On the Road with Dad- a ninth response.
The Institution of Touring.I’m still wide awake; It’s 02 30am, and I agreed last week to take a call from my chum living in deepest Mongolia. He is teaching English in one of the Universities out there and he asked if I’d Skype his class. I agreed and now I’m using matchsticks to keep my eyes open. Their local time, a respectable 08 45am, post breakfast and looking forward to Yak-burgers for lunch.
My time in Germany, now an unsteady 02 45am and no hope of a coffee from room service. “Hello Mongolia; How’s the weather with you?” We did our last show tonight at a rather fancy and trendy Hotel in Frankfurt. It was a fitting end to a marvelous tour, and one that suited the slight feeling of deflation after so many highs, several TV appearances and sixteen consecutive concerts.
Before we started three weeks ago, I was dreading it. I had done so many tours in the past, and the thought of
packing, travelling, and moving about in a van filled me with a tangible and nauseous dread. And even now I can’t really say that the last three weeks have gone that quickly. It’s been slow, and at times, like skating uphill through Mars Bars. But I was aware this morning, whilst pacing around the cold, wet and dismal Sunday streets of Karlsruhe, that I was yet again becoming institutionalized towards touring;
I could look forward to breakfast between 8am-11am. Laundry and Room service on tap, as well as constant and almost embarrassing requests to tidy my room and refill the mini-bar.
The insistent schedule that dictates where one should be that day is strangely reassuring, despite it being unreal, irrelevant and completely unimportant.

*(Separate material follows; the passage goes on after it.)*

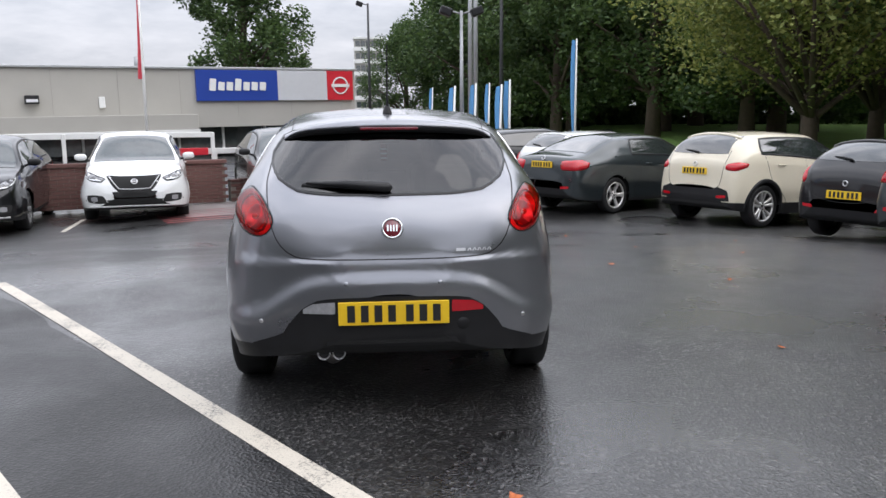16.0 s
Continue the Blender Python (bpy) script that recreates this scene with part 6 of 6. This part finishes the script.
# ---- boundary wall, rail and pavement ----
def boundary_wall():
    a, c = np.array((10.5, 7.6)), np.array((12.25, 3.4))
    d = c - a
    L = float(np.linalg.norm(d))
    w = tagged(thing("boundary_wall", "dark red brick boundary wall with a white rail along the yard", "wall", pose(a[0], a[1], -0.3, 0, 0, math.degrees(math.atan2(d[1], d[0])))), kind="structure")
    part("mortar_core", box("mortar_core", (L, 0.19, 0.84), M_MORTAR, 0, (L / 2, 0, 0.42)), w)
    br = box("brick", (0.215, 0.215, 0.065), M_BRICKDARK, 0.004)
    for j in range(11):
        for i in range(int(L / 0.225)):
            part("brick", br, w, m=pose(0.11 + 0.225 * i + (0.1125 if j % 2 else 0), 0, 0.04 + 0.0755 * j))
    part("coping", box("coping", (L + 0.1, 0.28, 0.08), M_BRICKDARK, 0.01, (L / 2, 0, 0.88)), w)
    a2, c2 = np.array((12.3, 3.3)), np.array((15.6, -3.0))
    d = c2 - a2
    L2 = float(np.linalg.norm(d))
    w2 = tagged(thing("boundary_wall", "low dark brick wall with a white post-and-rail fence behind", "wall", pose(a2[0], a2[1], -0.3, 0, 0, math.degrees(math.atan2(d[1], d[0])))), kind="structure")
    part("mortar_core", box("mortar_core", (L2, 0.19, 0.42), M_MORTAR, 0, (L2 / 2, 0, 0.21)), w2)
    for j in range(5):
        for i in range(int(L2 / 0.225)):
            part("brick", br, w2, m=pose(0.11 + 0.225 * i + (0.1125 if j % 2 else 0), 0, 0.05 + 0.0755 * j))
    part("coping", box("coping", (L2, 0.26, 0.06), M_BRICKDARK, 0.01, (L2 / 2, 0, 0.45)), w2)
    f = thing("rail_fence", "white painted metal post-and-rail fence", "fence", pose(a2[0] + 0.5, a2[1] + 0.3, -0.3, 0, 0, math.degrees(math.atan2(d[1], d[0]))))
    for i in range(5):
        part("post", box("post", (0.09, 0.09, 1.15), M_WHITE, 0.01, (0, 0, 0.57)), f, m=pose(L2 * i / 4, 0.25, 0))
    part("rail", box("rail", (L2 + 1.0, 0.06, 0.13), M_WHITE, 0.01, (L2 / 2, 0.25, 1.08)), f)
    f2 = thing("rail_fence", "white painted rail over red boards beside the brick wall", "fence", pose(a[0] + 0.3, a[1] + 0.2, -0.3, 0, 0, math.degrees(math.atan2((c - a)[1], (c - a)[0]))))
    part("rail", box("rail", (L, 0.06, 0.12), M_WHITE, 0.01, (L / 2, 0.3, 1.45)), f2)
    part("red_board", box("red_board", (L * 0.45, 0.04, 0.16), M_SIGNRED, 0.01, (L * 0.75, 0.28, 1.08)), f2)
    for i in range(4):
        part("post", box("post", (0.08, 0.08, 1.5), M_WHITE, 0.01, (0, 0, 0.75)), f2, m=pose(L * i / 3, 0.3, 0))


boundary_wall()


sheet("pavement", [(9.4, 3.6), (12.2, 4.3), (15.4, -2.6), (13.2, -4.4), (11.6, -2.6), (10.6, -0.4), (9.7, 1.8)], M_PAVE, "pale pinkish paving beside the lane", "pavement")
for k in range(7):
    o = 0.30 * k
    painted("hatch_line", (8.55 + o * 0.93, 3.75 + o * 0.37), (10.6 + o * 0.93, -1.35 + o * 0.37), 0.10, M_REDPAINT, "red painted hatching line on the yard", 0.011)
painted("hatch_line", (10.6, -1.35), (12.3, -4.2), 0.22, M_REDPAINT, "red painted kerb line beside the lane", 0.011)
sheet("grass", [(18, -11.5), (14, -30), (10, -60), (120, -90), (140, -6), (60, -1), (44, -6), (30, -9)], M_GRASS, "mown green lawn under the trees", "grass", 0.03)
sheet("grass", [(-24, -6), (-24, 0), (-60, 14), (-90, -10), (-60, -40)], M_GRASS, "green verge behind the yard", "grass", 0.03)
sheet("road", [(15.8, -3.4), (17.0, 4.0), (30, 2.0), (41, 0.6), (60, 1.5), (60, -4.5), (42, -5.5), (30, -8), (19, -10.5)], M_FORECOURT, "brown paved forecourt beyond the rail", "road", 0.012)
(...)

I am slightly weird when it comes to order, tidiness and habits. The fact that I choose the same spoon for my breakfast at home, whilst debating the pattern on the tablecloth wherein I can place my bowl is certainly worrying. I like a ‘cable free zone’ in my studio and everything has its place whether it be papers, instruments, or general rubbish!
Touring can certainly endorse and encourage this kind of behavior and knowing that there are certain things that are available without anyone losing limbs or any animals being hurt is rather attractive, albeit financially conditional.
Walking into Jem’s room however is a different thing. Like at home, we employ a cleaner to do our Bedroom, and a Priest to do hers and Amy’s. There have been rumours of food growing under the bed for anything up to a year, and people getting completely lost, Narnia style.
Her hotel room is no exception, and as she enters each new room, the suitcase bursts into animated life and somehow empties itself, like a Disney cartoon, over the bed, TV, chairs, carpet, and any other clear surface.
“Can I borrow your scissors, Dad?”
“Why; To cut yourself OUT of your room??”
So despite the desire and ‘Saudade’ * of coming home, there is now still this feeling that I have to make an effort once I return.
But the absolute highlight of being able to tour with a close family member is second to none. And certainly the blogs, pictures and general banter have gone a long way to bring a decent amount of nonsense to the proceedings.
The delight of meeting so many encouraging, and lovely people in so many places.
The kind words spoken, and written, which at times have been baffling , humbling, and tear-inducing.
The applause and threefold encores…… Amazing!
Next time maybe we should bring out the whole Family? Teen, the TV presenter who can work a room and extract money from the most cynical of punters.
Amy, who drives like she’s in charge of a tank, would charm and enchant yet at the same time ‘Stomp’ and protect her big sister with her life.
Watch out Germany, there is more to come and it could be bigger, better, and even more powerful.
Be afraid, and joyfully look forward. Thank you for your support; We will wear it always!
( * Saudade – Porguguese for ‘longing’- or so we’ve been told!)